Лунина отправляют в камеру, два дня (в том числе Светлое воскресенье) он проводит в размышлениях и 18 апреля направляет в комитет примечательное послание.

«На вопросные пункты высочайше утвержденного комитета, сообщенные мне в Варшаве касательно основателей тайного общества и лиц, к оному принадлежащих, я не мог по совести отвечать удовлетворительно, ибо, называя их поименно, я изменил бы родству и дружбе.

Но при первом моем здесь допросе, 16-го числа сего месяца, я узнал удостоверительно и несумненно, что как все лица, принадлежащие к обществу, так и действия их уже совершенно известны высочайше утвержденному комитету, и потому, исполняя волю высочайше утвержденного комитета, дополняю теперь, что в числе членов Тайного общества мне известны: князь Сергей Трубецкой, Пестель, Новиков, Николай Тургенев, полковник Глинка, полковник Николай Шипов, Якушкин, князь Илья Долгоруков (который впоследствии отделился от общества), Никита Муравьев, Артамон Муравьев, полковник Александр Муравьев, Сергей Муравьев-Апостол, Матвей Муравьев-Апостол и граф Толстой. Вот члены, с коими я находился в непосредственных сношениях и из коих многие исполняли, поочередно, обязанности блюстителей, председателя и начальников управ. Сверх того, в Тайном обществе находилось множество членов, кои мне мало или совсем не были знакомы».
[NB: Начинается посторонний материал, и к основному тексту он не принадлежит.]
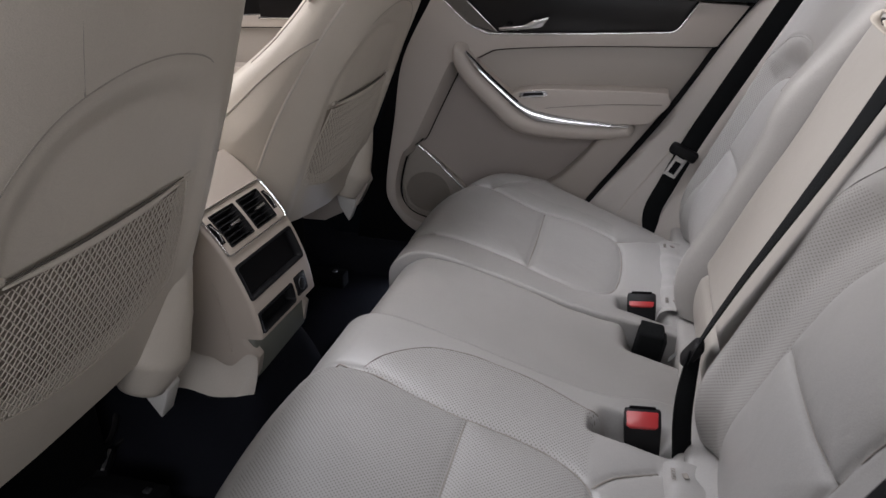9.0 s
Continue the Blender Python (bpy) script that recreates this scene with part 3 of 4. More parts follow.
def front_seat(side, label):
    """side +1: the far seat, -1: the near one. w runs from the seat's middle towards the outside of the car."""
    cy = CENTRE + side * 0.405
    st = thing("front_seat", label, "car seat", "front seats", at=(-0.8, cy, 0.0))
    # the far seat is slimmer on the inside, where it stands beside the console
    half_in = lambda zz: np.minimum(seat_half(zz), np.interp(zz, [0.30, 0.50, 0.65, 0.75, 0.85, 0.90], [0.262, 0.266, 0.267, 0.268, 0.264, 0.256]) if side > 0 else 0.33)
    reach = far_front if side > 0 else seat_front
    depth = (lambda zz: np.minimum(seat_depth(zz), 0.8 * far_front(zz))) if side > 0 else seat_depth

    def width(sg, f, zz):
        """Half the seat's width, f metres forward of its rear face."""
        d = depth(zz)
        ahead = np.maximum(reach(zz) * 1.06 - d, 0.01)
        k = np.clip(np.where(f < d, 1 - f / d, (f - d) / ahead), 0, 1)
        half = np.where(sg < 0, half_in(zz), seat_half(zz)) * (1 - k ** POW) ** (1 / POW)
        return half * (np.where(sg < 0, np.interp(f / reach(zz) * 0.22, [0, 0.09, 0.167, 0.22, 0.26], [1, 1, 0.935, 0.86, 0.8]), 1.0) if side > 0 else 1.0)

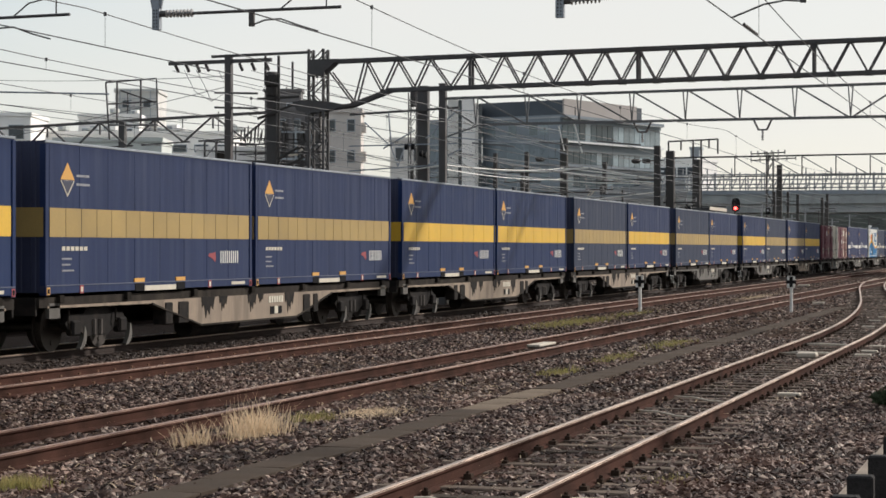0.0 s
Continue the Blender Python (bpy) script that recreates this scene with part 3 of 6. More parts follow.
def twelve(kind):
    body, words = {"maroon": (M_maroon, "maroon 12-foot freight container with a white emblem"),
                   "topped": (M_maroon, "maroon 12-foot freight container with a pale top strip"),
                   "low": (M_maroon, "maroon 12-foot freight container with pale thin stripes"),
                   "old": (M_maroon_f, "chalky faded maroon 12-foot container with white patches"),
                   "ivory": (M_ivory, "dirty ivory 12-foot freight container with dark marks")}[kind]
    # maroon ends take the darker paint that holds their shade; ivory ends do not
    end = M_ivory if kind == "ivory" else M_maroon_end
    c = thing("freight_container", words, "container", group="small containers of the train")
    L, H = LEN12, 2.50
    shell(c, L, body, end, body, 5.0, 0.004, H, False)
    # wide panel, narrow middle leaf, wide panel
    for y0, y1 in ((0.13, 1.48), (1.56, 1.90), (1.92, 2.22), (2.30, 3.57)):
        flat(c, "side_panel", body, y0, y1, 0.20, H - 0.09, "", 0.016)
    for y in (1.52, 2.26):
        flat(c, "door_gap", M_seam, y - 0.022, y + 0.022, 0.12, H - 0.06, "", 0.010)
    for y, h in ((1.44, 1.32), (2.34, 2.48)):
        bm = B()
        tube(bm, (WID / 2 + 0.045, y, 0.13), (WID / 2 + 0.045, y, H - 0.10), 0.017)
        lk = part("lock_bar", bm, body, c)
        for z in (0.32, 1.2, 2.1):
            bm = B()
            boxx(bm, WID / 2 + 0.01, WID / 2 + 0.07, y - 0.04, y + 0.04, z - 0.03, z + 0.03)
            part("bar_guide", bm, body, lk)
        bm = B()
        boxx(bm, WID / 2 + 0.05, WID / 2 + 0.085, h - 0.14, h + 0.14, 0.71, 0.745, 0.006)
        part("handle", bm, M_galv, lk, "small worn steel handle")
        bm = B()
        boxx(bm, WID / 2 + 0.02, WID / 2 + 0.09, h - 0.03, h + 0.03, 0.67, 0.79, 0.006)
        part("latch", bm, M_bogie, lk)
    flat(c, "lock_plate", M_seam, 1.89, 1.94, 1.15, 1.60, "", 0.03)
    for y in (0.62, L - 0.62):
        poly(c, "pocket", M_seam, [(y - 0.40, 0.0), (y + 0.40, 0.0), (y + 0.26, 0.13), (y - 0.26, 0.13)], "", 0.03)
    for y in (0.10, 3.52):
        for z in (0.5, 1.25, 2.0):
            bm = B()
            tube(bm, (WID / 2 + 0.02, y, z - 0.05), (WID / 2 + 0.02, y, z + 0.05), 0.022, 6)
            part("hinge", bm, body, c)
    z = 0.022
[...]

Издевательское письмо даже не отмечено в журнале комитета, хотя формально к этому документу не придерешься. Признание — честь по чести. Лунин просит у комитета извинения за то, что молчал, ибо только теперь узнал, что члены общества известны власти «удостоверительно и несумненно»: из 14 имен 9 были названы Лунину еще при варшавских допросах, пятерых «выдал» 16 апреля генерал Чернышев. Других членов, «кои мне мало или совсем не были знакомы», Лунин не именует и еще настоятельно внушает комитету, насколько его, Лунина, правила хороши, и комитет, если хочет быть справедлив и великодушен (а как же ему не хотеть?), не станет сердиться по поводу естественного нежелания доносить на друзей и братьев; ведь в противном случае пострадает нравственность, а разве хорошо для государства, когда страдает нравственность?